For many years it has been scholarly dogma that Esrog did not grow in Eretz Yisrael in Bilbical times and, therefore, the identification of "goodly fruit" with Ethrog was post-biblical. Now comes evidence that Esrog was grown in Judea during the First Temple period, here.
See here on Ethrog in Josephus.
This reminds me of the "camel" controversy. It was similarly claimed for many years that the story of Abraham and his camels msut be an anachronism because camels were not yet domesticated in the Bronze Age. This also turned out to be incorrect. See also here.
The lesson is that we must approach scholary dogmas with a good measure of scepticism.
R' Jack Love (Chair, Dept of Halakhah, Yeshivat Chovevei Torah and a friend) notes something about the camels.
As Bible Critics are wont to point out, there are three Wife-Sister stories: Avraham and Par'oh, Avraham and Avimelekh, Yitzchaq and Avimelekh. But there is one detail that is unique to the first one -- the mention of receiving camels as part of the gift from Par'oh. Egypt had domesticated Dromedaries since 2000 BCE or so in numbers that archaeologists were never misled to think otherwise. While academics now admit that there were camels in Israel at the time, they still must have been more rare in what is now the Gaza Strip than in Egypt proper. The camel, rather than an anachronism, is a detail that actually reflects the period.
Posted by: micha | February 02, 2012 at 05:14 AM
I don't see what this gets us. From the Persian period?
Posted by: S. | February 02, 2012 at 09:59 AM
I think the point was that ethrog pollen was found inside the plaster laid when the palace was built, in the Time of Chizkiahu.
I wondered about another dogma, that Koheles was written during the Persian period because we find the Persian word "Pardes" used there. This discovery shows that gardens were built by kings in Judea, may be even by Shlomo. Perhaps they modeled such gardens after Persian gardens and that is why they are called "pardes".
Posted by: avakesh | February 02, 2012 at 07:49 PM
The article says: "Most of the plants were wild, but in one layer of plaster, apparently from the Persian period (the era of the Jewish return from the Babylonian exile in 538 B.C.E. ) they found pollen from ornamental species and fruit trees, some of which came from distant lands."

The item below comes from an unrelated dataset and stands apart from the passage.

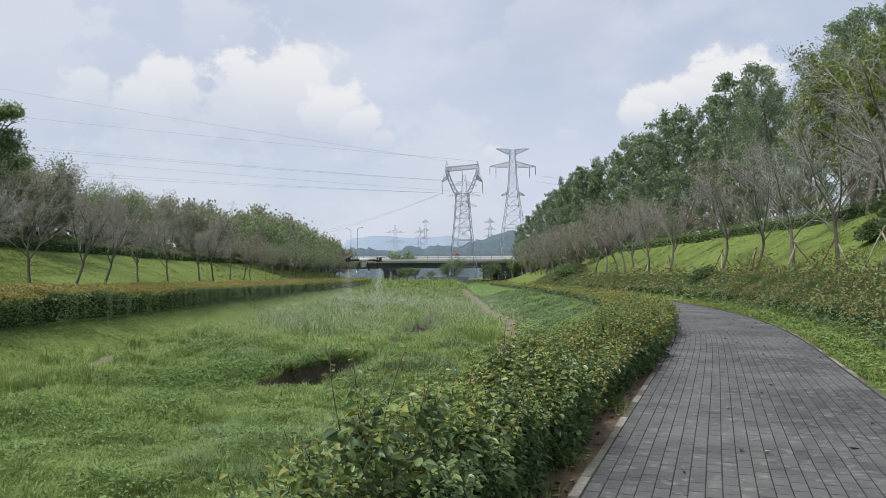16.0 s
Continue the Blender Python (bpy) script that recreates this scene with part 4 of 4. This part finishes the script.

Posted by: S. | February 03, 2012 at 11:13 AM
Yes, but think about it. One spring they happened to be plastering at the flowering time and ethrog happened to be flowering and so pollen ended up in the wall. Even assuming that their dating is correct (how do you tell with certainty when the plastering was really performed), it strongly suggests that these trees have been there for a long time before.
I think we tend to undercount the amount and quantity of communication between different areas of the anceint world. If a specie or items were found on one area, chances they made their way, at least in small quantities, to other places along trade routes. That is what probably happened with camels - why not with ethrog?